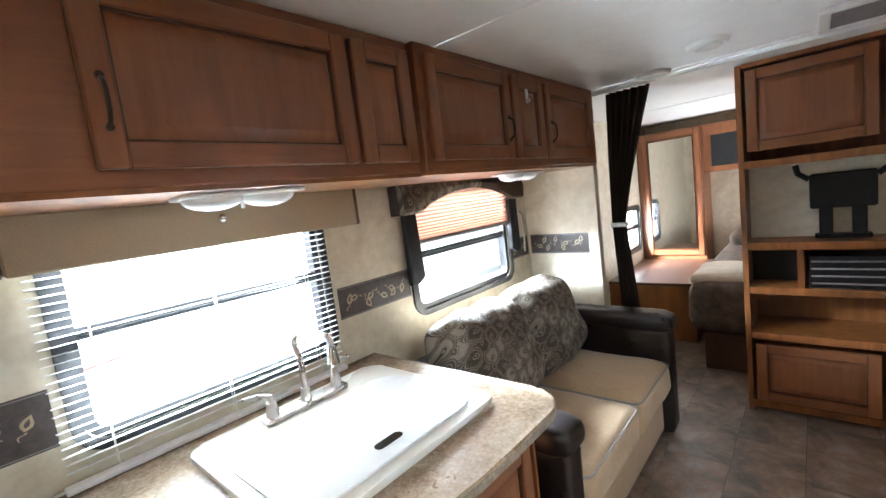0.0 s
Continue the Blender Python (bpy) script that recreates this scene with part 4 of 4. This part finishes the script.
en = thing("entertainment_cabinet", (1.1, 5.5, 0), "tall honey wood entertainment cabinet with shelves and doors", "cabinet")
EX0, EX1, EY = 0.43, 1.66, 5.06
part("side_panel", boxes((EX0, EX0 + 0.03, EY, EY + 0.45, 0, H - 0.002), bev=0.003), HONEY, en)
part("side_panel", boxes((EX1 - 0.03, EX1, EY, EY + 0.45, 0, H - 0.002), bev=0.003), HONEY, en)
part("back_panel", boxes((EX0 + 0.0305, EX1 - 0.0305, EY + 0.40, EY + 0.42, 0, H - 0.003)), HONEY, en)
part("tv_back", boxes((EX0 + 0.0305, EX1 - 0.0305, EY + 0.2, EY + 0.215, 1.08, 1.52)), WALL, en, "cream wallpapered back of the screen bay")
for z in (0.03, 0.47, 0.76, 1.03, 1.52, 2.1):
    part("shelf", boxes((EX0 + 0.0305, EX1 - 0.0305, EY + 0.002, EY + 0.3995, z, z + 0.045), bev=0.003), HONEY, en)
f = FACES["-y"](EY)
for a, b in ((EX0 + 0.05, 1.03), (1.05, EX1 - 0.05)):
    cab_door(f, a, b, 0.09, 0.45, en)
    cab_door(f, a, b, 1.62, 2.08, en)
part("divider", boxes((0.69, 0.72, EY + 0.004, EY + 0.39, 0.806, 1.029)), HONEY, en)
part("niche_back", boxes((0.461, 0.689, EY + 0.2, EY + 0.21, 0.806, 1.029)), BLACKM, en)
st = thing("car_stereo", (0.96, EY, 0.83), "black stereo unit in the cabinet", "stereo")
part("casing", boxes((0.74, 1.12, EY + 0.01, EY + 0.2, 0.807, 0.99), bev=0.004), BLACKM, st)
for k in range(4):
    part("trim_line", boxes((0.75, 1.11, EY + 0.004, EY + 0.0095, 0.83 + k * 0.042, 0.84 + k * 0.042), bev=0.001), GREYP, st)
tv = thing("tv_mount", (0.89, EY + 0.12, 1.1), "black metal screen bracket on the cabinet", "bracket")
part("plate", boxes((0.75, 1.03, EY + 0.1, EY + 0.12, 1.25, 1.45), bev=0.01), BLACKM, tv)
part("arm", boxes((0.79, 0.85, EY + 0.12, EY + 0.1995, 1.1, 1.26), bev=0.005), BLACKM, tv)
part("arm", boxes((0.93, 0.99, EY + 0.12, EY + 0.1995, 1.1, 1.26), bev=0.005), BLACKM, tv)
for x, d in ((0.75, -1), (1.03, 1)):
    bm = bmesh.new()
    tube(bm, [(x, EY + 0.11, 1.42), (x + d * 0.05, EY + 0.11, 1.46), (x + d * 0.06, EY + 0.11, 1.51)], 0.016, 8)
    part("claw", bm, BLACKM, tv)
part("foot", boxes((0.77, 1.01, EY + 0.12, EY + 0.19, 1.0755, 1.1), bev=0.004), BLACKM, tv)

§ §

Required work »
Return each line of the data that contains the string "with".

Exercise answer »
Continue the Blender Python (bpy) script that recreates this scene with part 4 of 4. This part finishes the script.
en = thing("entertainment_cabinet", (1.1, 5.5, 0), "tall honey wood entertainment cabinet with shelves and doors", "cabinet")